Os canais de televisão oposicionistas mostram a “greve” no país todo. Os noticiários televisivos e a internet falam (mal) do episódio Despacito, em que os governistas adotaram para a campanha da Constituição a música mais popular do momento, de autoria dos porto-riquenhos Luis Fonsi e Daddy Yankee, que, indignados, soltaram uma nota dizendo que não autorizavam o uso da canção pelo governo Maduro e “seus crimes”. À parte a apropriação indébita do sucesso transnacional,  é inegável que Maduro é apoiado pelas camadas populares do país, assumidamente ou não. Ao final do dia, Freddy Guevara, o primeiro vice-presidente da Assembleia Nacional, deu uma entrevista considerando o movimento oposicionista vitorioso. A oposição teme as eleições de domingo, pois as bases de Maduro vão dominar o pleito. A oposição diz que é fraude, e que ele não tem esse direito. Tampouco consideram as organizações comunitárias como constitucionais. Maduro contesta e diz que está amparado pelo artigo 367 da Constituição. A oposição está conseguindo apoio de países, empresas, assustados com o que pode vir a ser uma Cuba. Na verdade, o maior problema é mesmo o petróleo, o ouro negro.

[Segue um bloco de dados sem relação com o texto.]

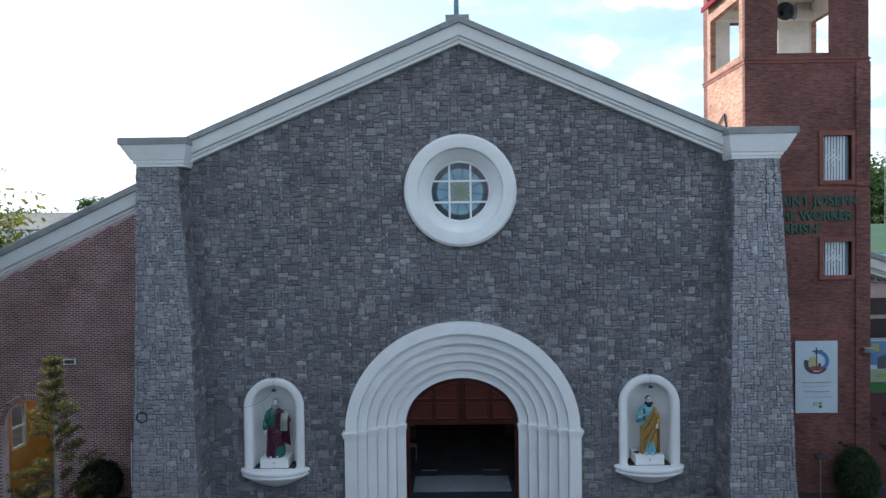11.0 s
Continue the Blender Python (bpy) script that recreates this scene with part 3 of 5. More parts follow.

No plebiscito informal convocado pela oposição no dia 16 de julho, a população foi votar. Os votos foram todos queimados, mas a oposição anunciou que 98% da população votante se manifestou pela antecipação das eleições e contra as eleições do dia 30. A Avianca e a Delta suspenderam suas operações no País. O primeiro discurso que ouvi ao chegar, do taxista, era sobre o absurdo da bolsa família, pois estimulava as jovens mulheres a não trabalhar.  A indignação dele com as mulheres era algo assustador. Vagabundas, ele dizia. Perguntei se o país tinha escolas em tempo integral. Claro que não. Isso me lembra alguma coisa. Brasil?

Breve Glossário

Guarimbas – termo que vem de uma brincadeira infantil de esconde-esconde. Atualmente mais utilizada para designar as movimentações de grupos de oposição ao chavismo que atuam como desordeiros, e enfrentam a polícia com coquetéis molotov.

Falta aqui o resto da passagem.